— BEGIN Source material —
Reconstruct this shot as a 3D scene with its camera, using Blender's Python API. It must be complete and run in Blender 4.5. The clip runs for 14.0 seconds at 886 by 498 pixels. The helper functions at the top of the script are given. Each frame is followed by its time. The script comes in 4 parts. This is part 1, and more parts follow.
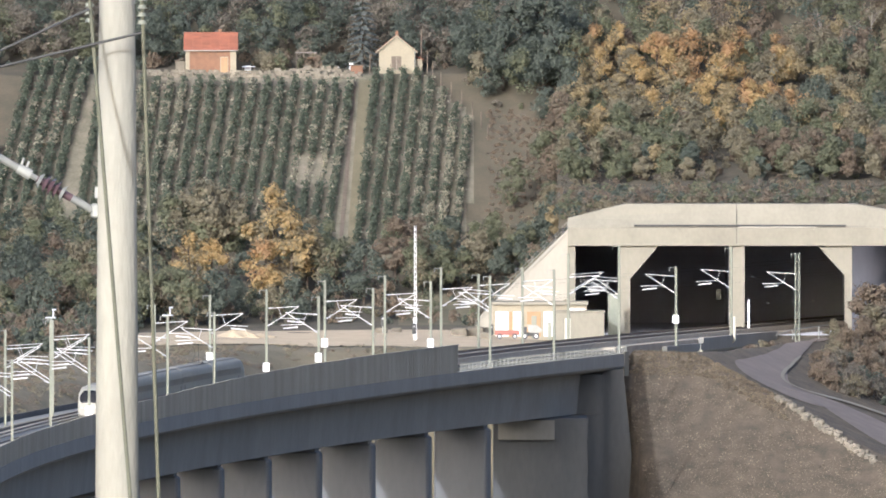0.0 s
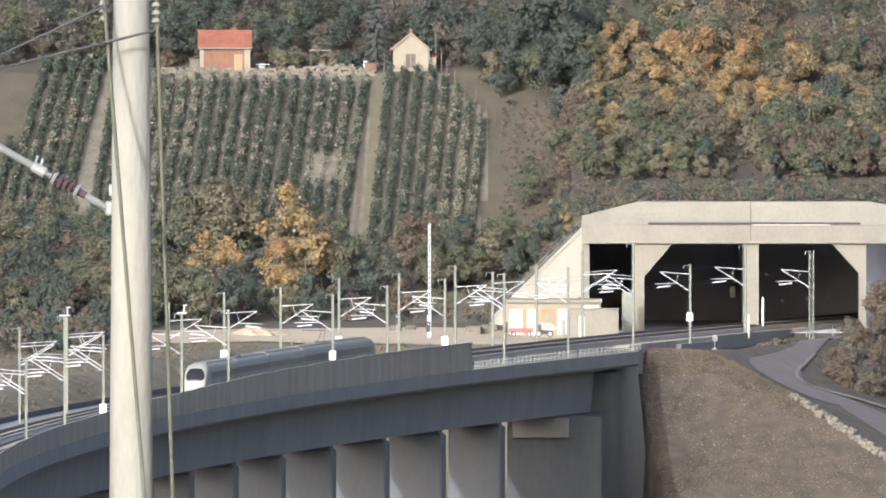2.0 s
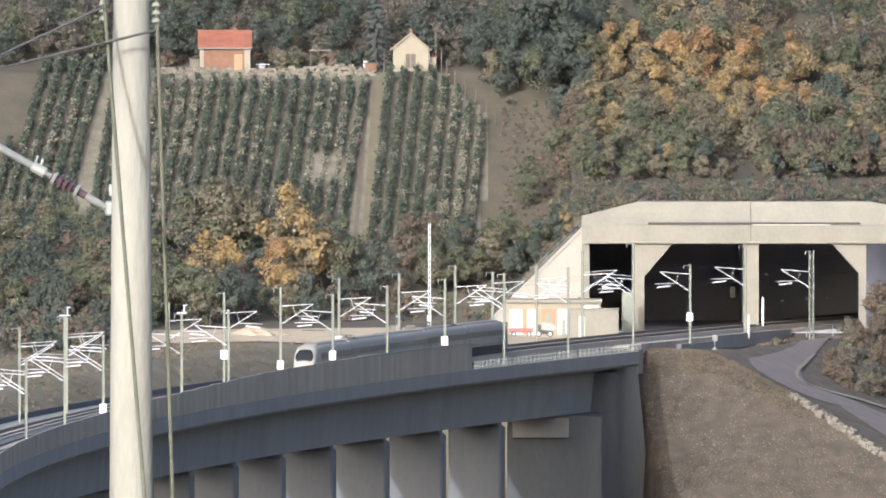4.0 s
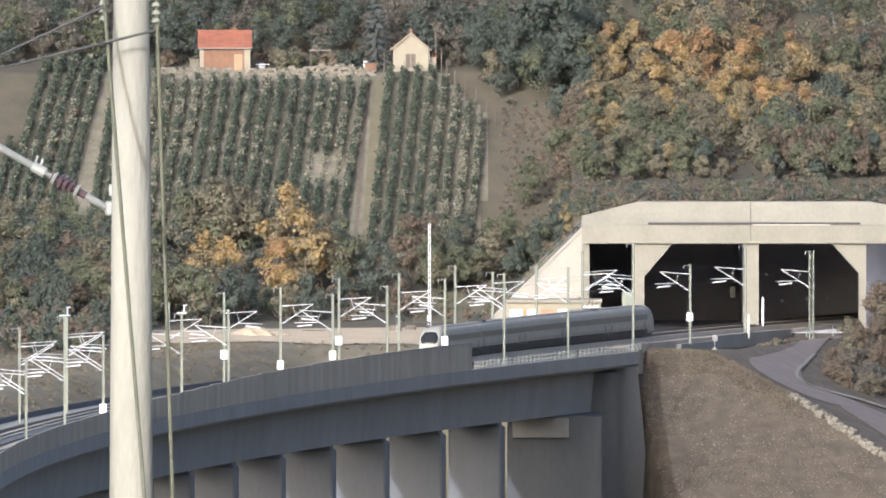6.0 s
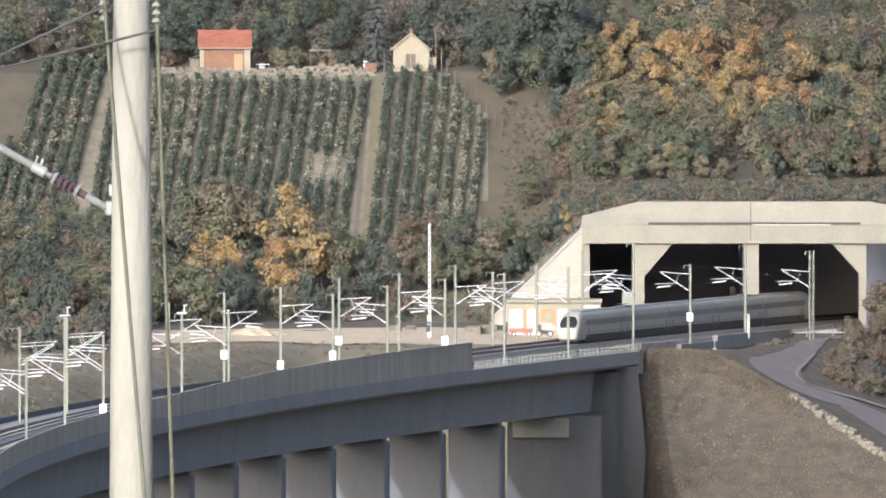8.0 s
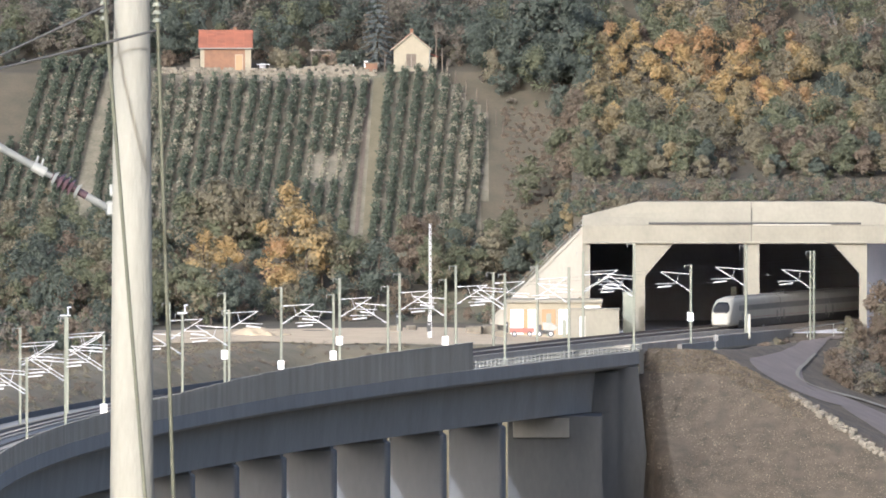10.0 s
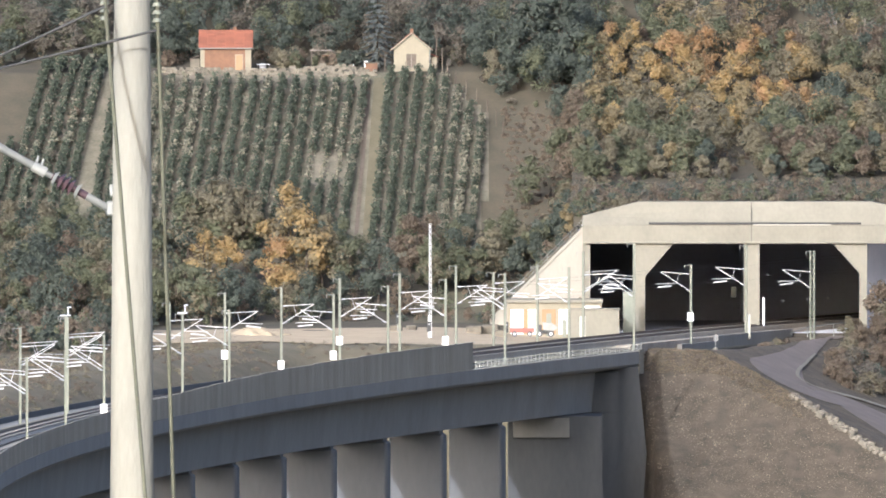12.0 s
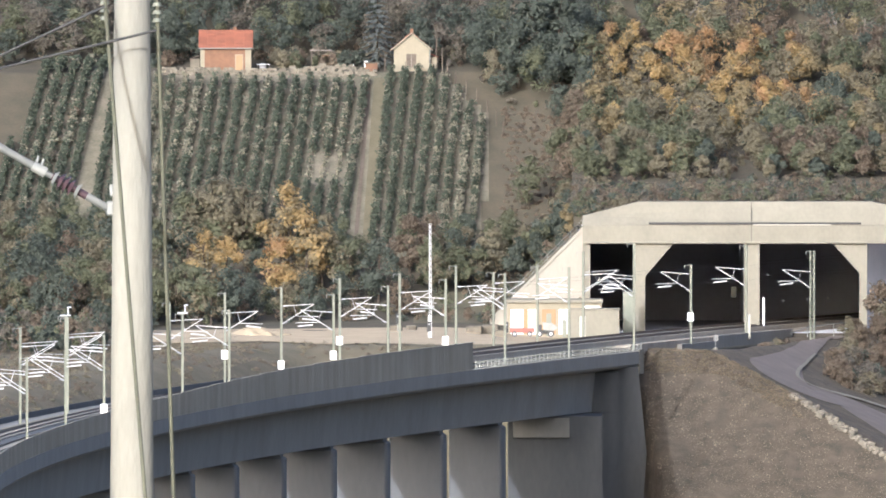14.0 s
— END Source material —
Transcribe all the lines above exactly, apart from the pictures.

## The answer
Reconstruct this shot as a 3D scene with its camera, using Blender's Python API. It must be complete and run in Blender 4.5. The clip runs for 14.0 seconds at 886 by 498 pixels. The helper functions at the top of the script are given. Each frame is followed by its time. The script comes in 4 parts. This is part 1, and more parts follow.
0.0 s
2.0 s
4.0 s
6.0 s
8.0 s
10.0 s
12.0 s
14.0 s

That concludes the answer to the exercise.